◆ **TO BE DONE**: Start at the line holding "3. More parts follow.", stop at the line holding "pose from metres", and repeat those lines exactly, both ends included; skip the pictures.

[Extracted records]
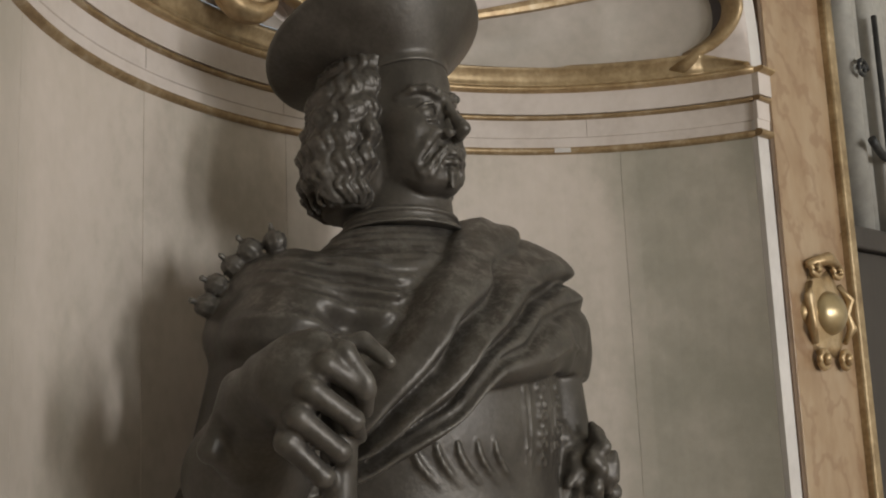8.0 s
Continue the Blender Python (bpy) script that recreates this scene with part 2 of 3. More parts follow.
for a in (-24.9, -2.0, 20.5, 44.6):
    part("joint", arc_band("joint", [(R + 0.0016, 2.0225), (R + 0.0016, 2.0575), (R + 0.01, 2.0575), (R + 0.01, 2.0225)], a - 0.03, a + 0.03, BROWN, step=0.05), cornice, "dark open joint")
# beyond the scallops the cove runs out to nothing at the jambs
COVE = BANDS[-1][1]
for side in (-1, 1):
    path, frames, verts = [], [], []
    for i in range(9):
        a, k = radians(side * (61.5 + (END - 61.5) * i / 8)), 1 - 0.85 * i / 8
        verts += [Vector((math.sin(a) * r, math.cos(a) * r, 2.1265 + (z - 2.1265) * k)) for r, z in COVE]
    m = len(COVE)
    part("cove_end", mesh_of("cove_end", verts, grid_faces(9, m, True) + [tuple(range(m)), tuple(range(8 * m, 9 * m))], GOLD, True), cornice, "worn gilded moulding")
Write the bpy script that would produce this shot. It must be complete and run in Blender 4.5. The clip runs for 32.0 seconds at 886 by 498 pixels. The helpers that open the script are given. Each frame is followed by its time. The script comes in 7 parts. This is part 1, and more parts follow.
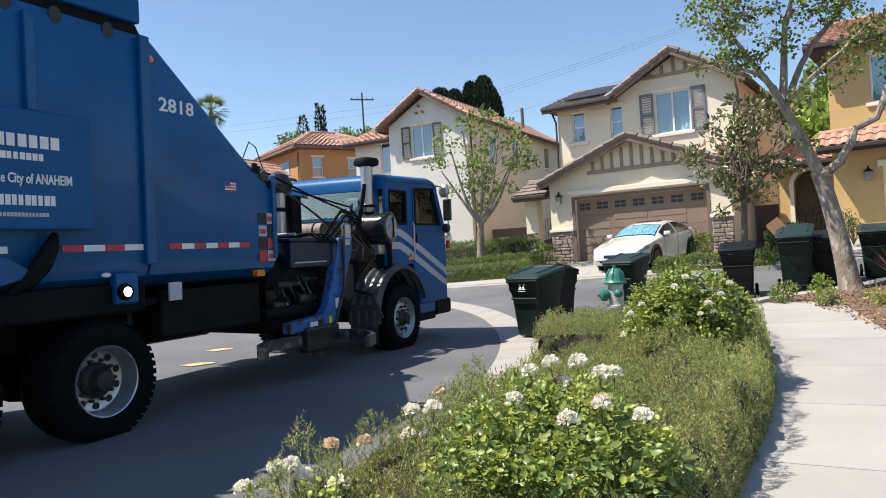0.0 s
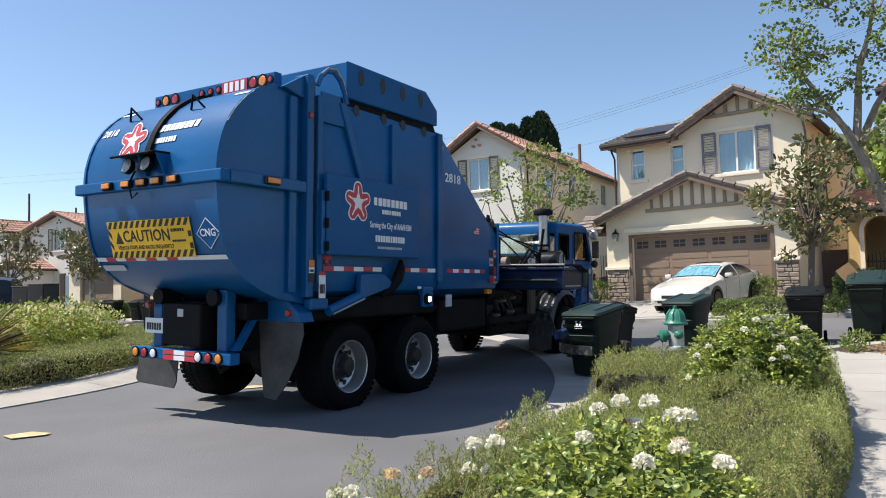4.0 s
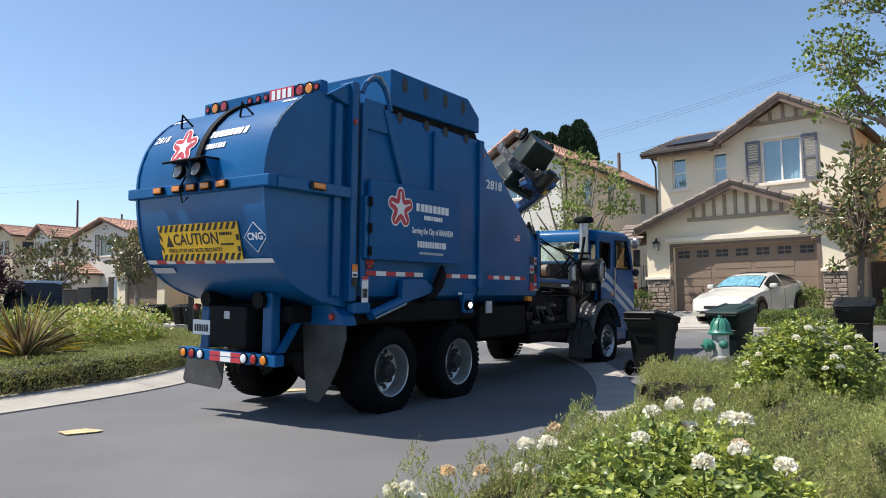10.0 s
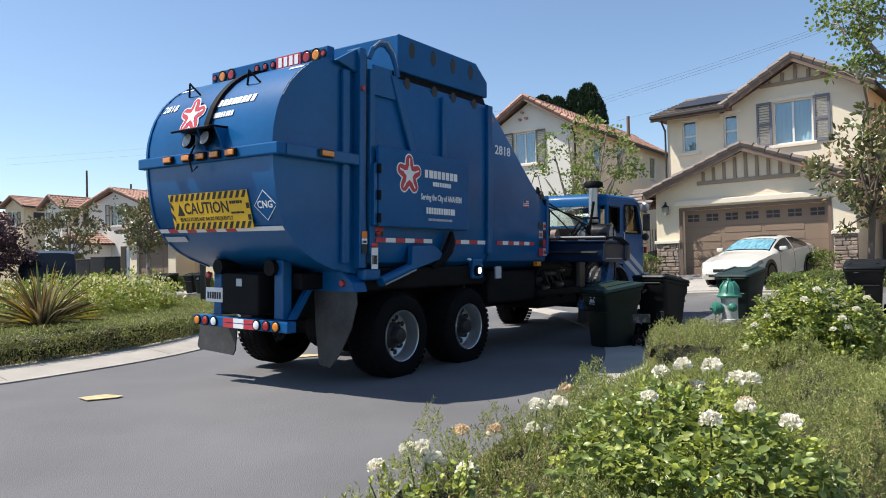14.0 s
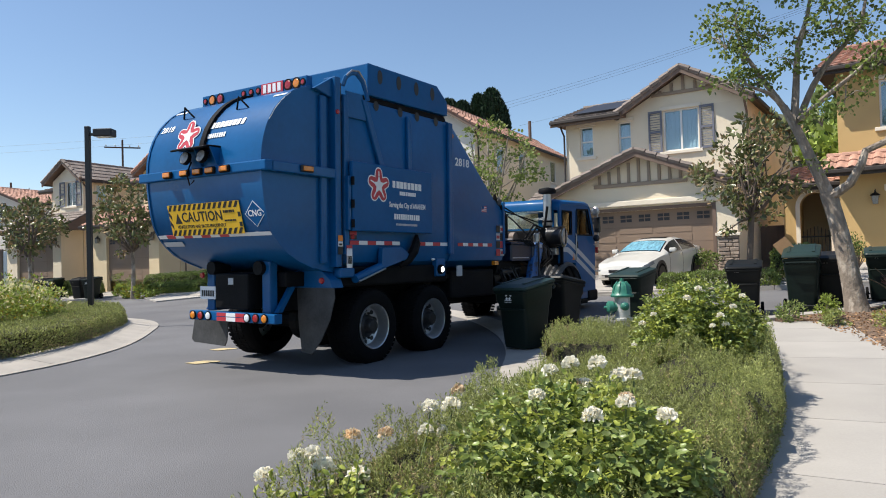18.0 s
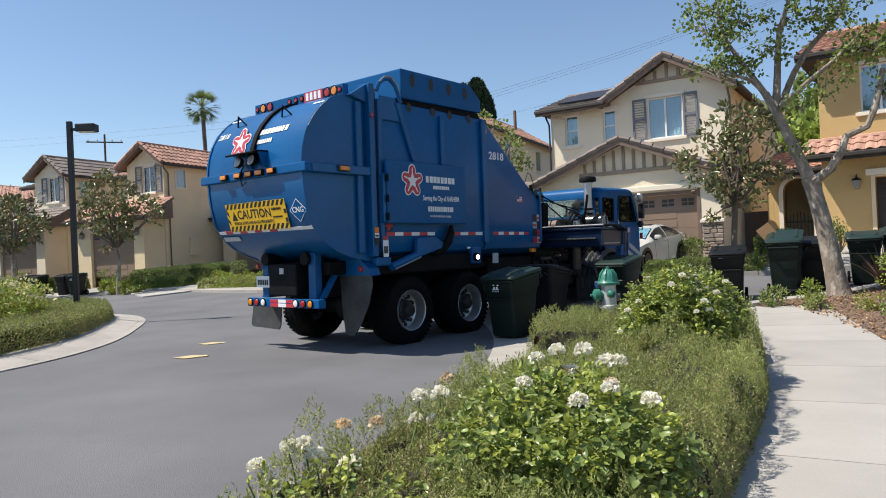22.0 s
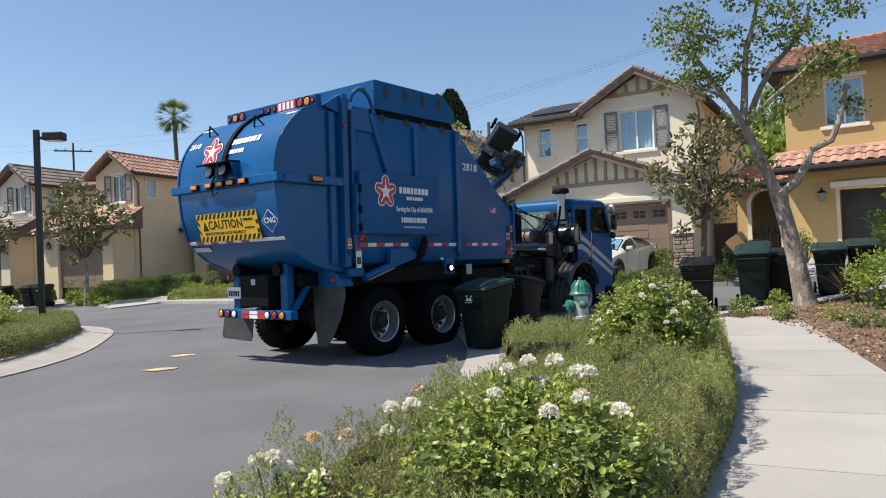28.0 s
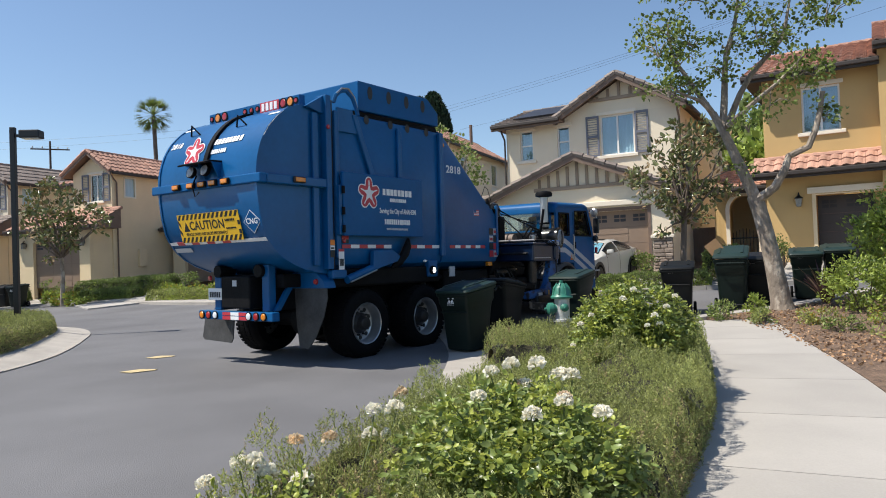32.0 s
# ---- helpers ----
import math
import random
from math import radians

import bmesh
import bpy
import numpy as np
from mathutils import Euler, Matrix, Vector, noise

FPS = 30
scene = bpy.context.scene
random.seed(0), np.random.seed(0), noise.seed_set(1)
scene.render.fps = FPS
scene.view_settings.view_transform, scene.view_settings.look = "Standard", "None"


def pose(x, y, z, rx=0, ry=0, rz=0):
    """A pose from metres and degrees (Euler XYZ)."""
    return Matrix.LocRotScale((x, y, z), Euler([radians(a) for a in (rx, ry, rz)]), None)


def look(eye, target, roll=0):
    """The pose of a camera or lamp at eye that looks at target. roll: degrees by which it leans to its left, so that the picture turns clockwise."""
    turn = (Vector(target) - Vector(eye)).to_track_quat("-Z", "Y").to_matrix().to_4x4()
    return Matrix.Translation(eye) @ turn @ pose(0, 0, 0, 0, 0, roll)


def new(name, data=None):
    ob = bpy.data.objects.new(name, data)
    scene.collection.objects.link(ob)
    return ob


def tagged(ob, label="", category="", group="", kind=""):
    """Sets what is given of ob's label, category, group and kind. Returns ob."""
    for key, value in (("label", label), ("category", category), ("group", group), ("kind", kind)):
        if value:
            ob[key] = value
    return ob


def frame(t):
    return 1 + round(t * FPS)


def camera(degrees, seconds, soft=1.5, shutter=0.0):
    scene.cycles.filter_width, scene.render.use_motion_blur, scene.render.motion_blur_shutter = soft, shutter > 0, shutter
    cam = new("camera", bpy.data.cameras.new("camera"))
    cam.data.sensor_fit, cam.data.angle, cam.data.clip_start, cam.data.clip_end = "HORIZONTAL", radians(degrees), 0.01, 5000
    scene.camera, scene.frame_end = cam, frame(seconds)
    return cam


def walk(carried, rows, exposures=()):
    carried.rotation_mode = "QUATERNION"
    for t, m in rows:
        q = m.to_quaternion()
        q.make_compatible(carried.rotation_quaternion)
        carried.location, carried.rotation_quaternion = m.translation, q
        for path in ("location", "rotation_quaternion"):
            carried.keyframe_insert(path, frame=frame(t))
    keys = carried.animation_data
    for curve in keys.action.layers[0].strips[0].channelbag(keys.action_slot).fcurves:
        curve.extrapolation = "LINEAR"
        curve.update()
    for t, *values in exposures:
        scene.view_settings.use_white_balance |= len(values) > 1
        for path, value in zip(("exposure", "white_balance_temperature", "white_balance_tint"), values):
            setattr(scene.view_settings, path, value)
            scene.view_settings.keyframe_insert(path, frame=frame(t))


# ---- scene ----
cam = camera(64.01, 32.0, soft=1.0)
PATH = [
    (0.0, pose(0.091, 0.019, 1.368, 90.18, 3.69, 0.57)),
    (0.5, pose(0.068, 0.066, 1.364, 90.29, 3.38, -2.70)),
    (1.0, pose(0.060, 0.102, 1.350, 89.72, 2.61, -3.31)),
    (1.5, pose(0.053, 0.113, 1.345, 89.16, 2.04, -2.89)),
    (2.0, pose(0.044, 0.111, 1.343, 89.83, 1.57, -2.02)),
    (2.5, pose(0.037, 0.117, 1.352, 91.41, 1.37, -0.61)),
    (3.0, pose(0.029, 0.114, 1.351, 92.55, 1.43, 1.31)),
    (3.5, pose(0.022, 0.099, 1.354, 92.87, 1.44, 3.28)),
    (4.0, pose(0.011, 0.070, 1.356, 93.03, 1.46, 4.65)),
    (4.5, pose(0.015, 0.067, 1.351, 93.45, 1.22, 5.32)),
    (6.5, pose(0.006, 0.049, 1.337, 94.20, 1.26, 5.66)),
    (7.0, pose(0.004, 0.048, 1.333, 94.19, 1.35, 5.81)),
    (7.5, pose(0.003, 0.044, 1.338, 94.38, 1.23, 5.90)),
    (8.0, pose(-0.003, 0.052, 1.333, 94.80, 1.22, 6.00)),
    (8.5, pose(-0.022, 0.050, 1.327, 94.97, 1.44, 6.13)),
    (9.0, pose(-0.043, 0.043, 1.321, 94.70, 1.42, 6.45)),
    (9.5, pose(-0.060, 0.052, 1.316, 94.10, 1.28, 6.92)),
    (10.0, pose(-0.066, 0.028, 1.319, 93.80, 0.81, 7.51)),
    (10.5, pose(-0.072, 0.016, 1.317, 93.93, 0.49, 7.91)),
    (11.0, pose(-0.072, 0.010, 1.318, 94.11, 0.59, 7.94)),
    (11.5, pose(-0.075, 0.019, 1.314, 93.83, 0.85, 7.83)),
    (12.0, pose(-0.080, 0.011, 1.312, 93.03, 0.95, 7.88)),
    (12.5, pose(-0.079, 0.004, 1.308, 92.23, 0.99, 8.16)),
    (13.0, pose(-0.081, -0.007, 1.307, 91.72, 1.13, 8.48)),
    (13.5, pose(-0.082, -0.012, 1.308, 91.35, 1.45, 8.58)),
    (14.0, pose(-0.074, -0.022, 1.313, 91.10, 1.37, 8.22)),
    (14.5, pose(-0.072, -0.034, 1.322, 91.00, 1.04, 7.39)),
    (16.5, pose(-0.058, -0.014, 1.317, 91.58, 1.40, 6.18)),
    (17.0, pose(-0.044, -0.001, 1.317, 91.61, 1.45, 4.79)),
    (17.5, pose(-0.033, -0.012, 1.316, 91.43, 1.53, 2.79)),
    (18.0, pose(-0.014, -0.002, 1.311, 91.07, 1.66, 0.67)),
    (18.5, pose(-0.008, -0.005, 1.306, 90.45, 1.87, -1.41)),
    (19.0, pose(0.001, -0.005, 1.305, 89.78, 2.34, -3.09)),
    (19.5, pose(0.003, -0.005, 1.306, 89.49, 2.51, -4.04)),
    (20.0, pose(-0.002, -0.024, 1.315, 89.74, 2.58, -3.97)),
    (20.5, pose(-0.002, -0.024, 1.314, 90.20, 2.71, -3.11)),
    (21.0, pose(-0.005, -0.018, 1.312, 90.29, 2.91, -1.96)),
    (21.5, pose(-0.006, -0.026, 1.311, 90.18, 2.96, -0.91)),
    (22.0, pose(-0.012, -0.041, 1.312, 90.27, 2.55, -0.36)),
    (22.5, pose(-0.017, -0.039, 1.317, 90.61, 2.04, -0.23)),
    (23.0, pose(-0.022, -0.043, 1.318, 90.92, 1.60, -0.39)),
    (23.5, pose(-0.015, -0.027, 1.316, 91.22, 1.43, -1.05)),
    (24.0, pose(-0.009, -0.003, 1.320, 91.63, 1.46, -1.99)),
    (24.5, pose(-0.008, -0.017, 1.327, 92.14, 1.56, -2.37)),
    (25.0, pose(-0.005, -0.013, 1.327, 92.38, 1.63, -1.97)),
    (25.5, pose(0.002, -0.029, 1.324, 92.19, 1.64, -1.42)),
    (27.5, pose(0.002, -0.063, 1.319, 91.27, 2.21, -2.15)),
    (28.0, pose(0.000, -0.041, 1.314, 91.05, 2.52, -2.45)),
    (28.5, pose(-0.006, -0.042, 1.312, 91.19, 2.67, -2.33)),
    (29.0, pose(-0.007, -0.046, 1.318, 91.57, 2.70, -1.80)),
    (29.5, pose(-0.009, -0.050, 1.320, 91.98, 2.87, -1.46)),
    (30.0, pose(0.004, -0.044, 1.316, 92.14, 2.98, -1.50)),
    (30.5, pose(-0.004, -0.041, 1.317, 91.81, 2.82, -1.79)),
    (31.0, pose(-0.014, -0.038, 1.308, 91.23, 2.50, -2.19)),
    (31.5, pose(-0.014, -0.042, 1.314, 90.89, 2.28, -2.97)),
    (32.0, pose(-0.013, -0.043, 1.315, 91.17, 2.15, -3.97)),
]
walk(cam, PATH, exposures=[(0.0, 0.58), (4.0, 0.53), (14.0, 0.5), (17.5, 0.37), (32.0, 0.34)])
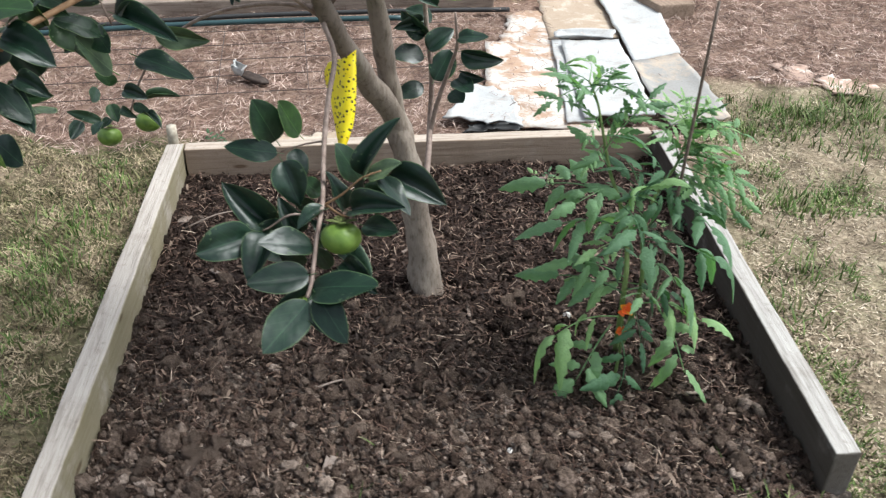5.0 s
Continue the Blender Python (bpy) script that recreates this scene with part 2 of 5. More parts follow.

◆ **TASK OUTPUT**:
Continue the Blender Python (bpy) script that recreates this scene with part 2 of 3. More parts follow.
for a in (-24.9, -2.0, 20.5, 44.6):
    part("joint", arc_band("joint", [(R + 0.0016, 2.0225), (R + 0.0016, 2.0575), (R + 0.01, 2.0575), (R + 0.01, 2.0225)], a - 0.03, a + 0.03, BROWN, step=0.05), cornice, "dark open joint")
# beyond the scallops the cove runs out to nothing at the jambs
COVE = BANDS[-1][1]
for side in (-1, 1):
    path, frames, verts = [], [], []
    for i in range(9):
        a, k = radians(side * (61.5 + (END - 61.5) * i / 8)), 1 - 0.85 * i / 8
        verts += [Vector((math.sin(a) * r, math.cos(a) * r, 2.1265 + (z - 2.1265) * k)) for r, z in COVE]
    m = len(COVE)
    part("cove_end", mesh_of("cove_end", verts, grid_faces(9, m, True) + [tuple(range(m)), tuple(range(8 * m, 9 * m))], GOLD, True), cornice, "worn gilded moulding")
Write the bpy script that would produce this shot. It must be complete and run in Blender 4.5. The clip runs for 32.0 seconds at 886 by 498 pixels. The helpers that open the script are given. Each frame is followed by its time. The script comes in 7 parts. This is part 1, and more parts follow.
0.0 s
4.0 s
10.0 s
14.0 s
18.0 s
22.0 s
28.0 s
32.0 s
# ---- helpers ----
import math
import random
from math import radians

import bmesh
import bpy
import numpy as np
from mathutils import Euler, Matrix, Vector, noise

FPS = 30
scene = bpy.context.scene
random.seed(0), np.random.seed(0), noise.seed_set(1)
scene.render.fps = FPS
scene.view_settings.view_transform, scene.view_settings.look = "Standard", "None"


def pose(x, y, z, rx=0, ry=0, rz=0):
    """A pose from metres and degrees (Euler XYZ)."""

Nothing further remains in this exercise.